Known today as “Foo Fighters,” there have been a variety of interpretations as to what their ultimate source and nature might have been. Theories range from Nazi experimental weapons (a seemingly unlikely notion, if indeed Axis pilots had observed them as well), to unique varieties of natural luminous phenomenon akin to ball lightning.

Beginning in 2012, the Washington Post featured a number of articles on such phenomenon as “red sprites,” “blue jets,” “elves,” and other odd electrical phenomena of the upper atmosphere, which very likely could explain some of the Foo Fighter reports from the Second World War.

However, there are always the occasional outliers, and as far as Foo Fighters go, while many can most likely be explained as electrical phenomena that would have been virtually unknown at the time of the war, a few reports do seem to point to something more tangible.

One very atypical Foo Fighter report from close to the end of the Second World War was logged by the Eastern Air Command, South East Asia, in its Weekly Intelligence Summary for June 1, 1945. The incident occurred over Truk (known since the end of World War II as the Chuuk State, one of four such states in the Federated States of Micronesia).

“A B-24 of the 11th Bomb Group on a snooper mission over Truk during the early morning hours of 3 May 1945, encountered what may prove to be as baffling a phenomena (sic) as the balls of Ught seen by the B-29s while over the Japanese mainland,” the report states, referencing previous sightings of Foo Fighter-like illuminations observed previously by pilots over the Pacific.

The report then gives the following account of the incident:

“The B-24 first observed two red circles of light approaching the plane from below while still over the Truk atoll. One light was on the right and the other was seen on the left of the B-24. The light on the left side turned back after one and one half hours. The one on the right remained with the bomber until the B-24 was only 10 miles from Guam. From the time that the B-24 left the atoll, the light never left its position on the right side. It was reported by the crew members as sometimes ahead, sometimes behind, and sometimes longside the B-24 and always about 1200 to 1500 yds distant.

 

The light followed the B-24 in dives from 11,000 to 3,000 feet, through sharp course changes and even brief cloud cover always keeping its same relative position and distance. At one time, the pilot turned into the light and he definitely reports no closure occurring. During the night, high cirrus clouds masked the moonlight and no part of the object was observed except the light.”

This statement is curious, in that the report seems to indicate that while only the light produced by the object could be seen at night, in daylight there seemed to be more of it that became visible. Had the report left us with no more than this, it would indeed have proven to be a tantalizing—and frustrating—case where limited details leave far too much to the interpretation of the reader.
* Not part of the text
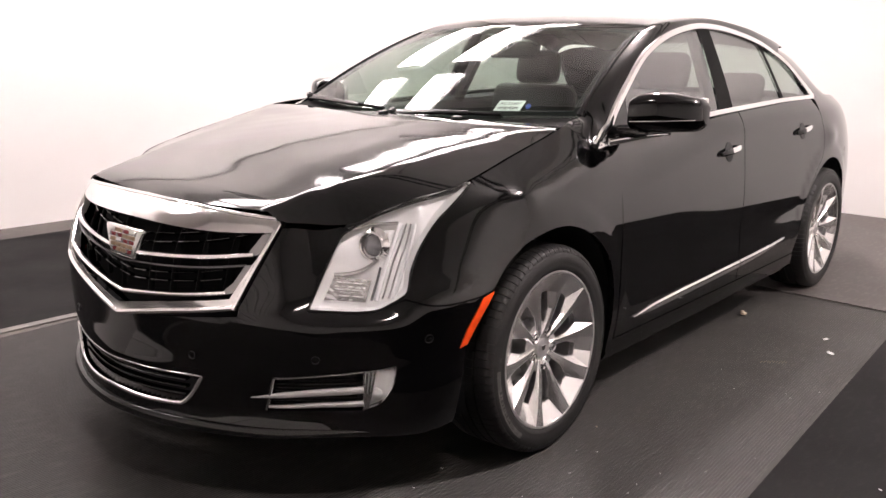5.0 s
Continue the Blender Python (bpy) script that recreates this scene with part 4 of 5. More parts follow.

However, in the final line from the report, we do glean this much more about the strange aircraft that had been escorting the B-24: “At daybreak, the light changed to a steady white glow and a possible wing shape with a silver glow was noted by some members of the crew.”

Indeed, this description of a “wing shape” possessing a “silver glow” (metallic reflection?) would seem to be quite different from the essentially nebulous reports of ball lightning-like manifestations that comprise most Foo Fighter observations. Here, we appear to have a description of what sounds like an object that was being observed producing the illumination.

If the details given in this report do represent a physical object or aircraft that had been producing the light, it raises a number of questions. What had the “aircraft” been, and could other Foo Fighter reports (which occurred mostly at night) have possessed similar attributes, particularly if the observers had managed to see the object in daylight, as the crew here had done?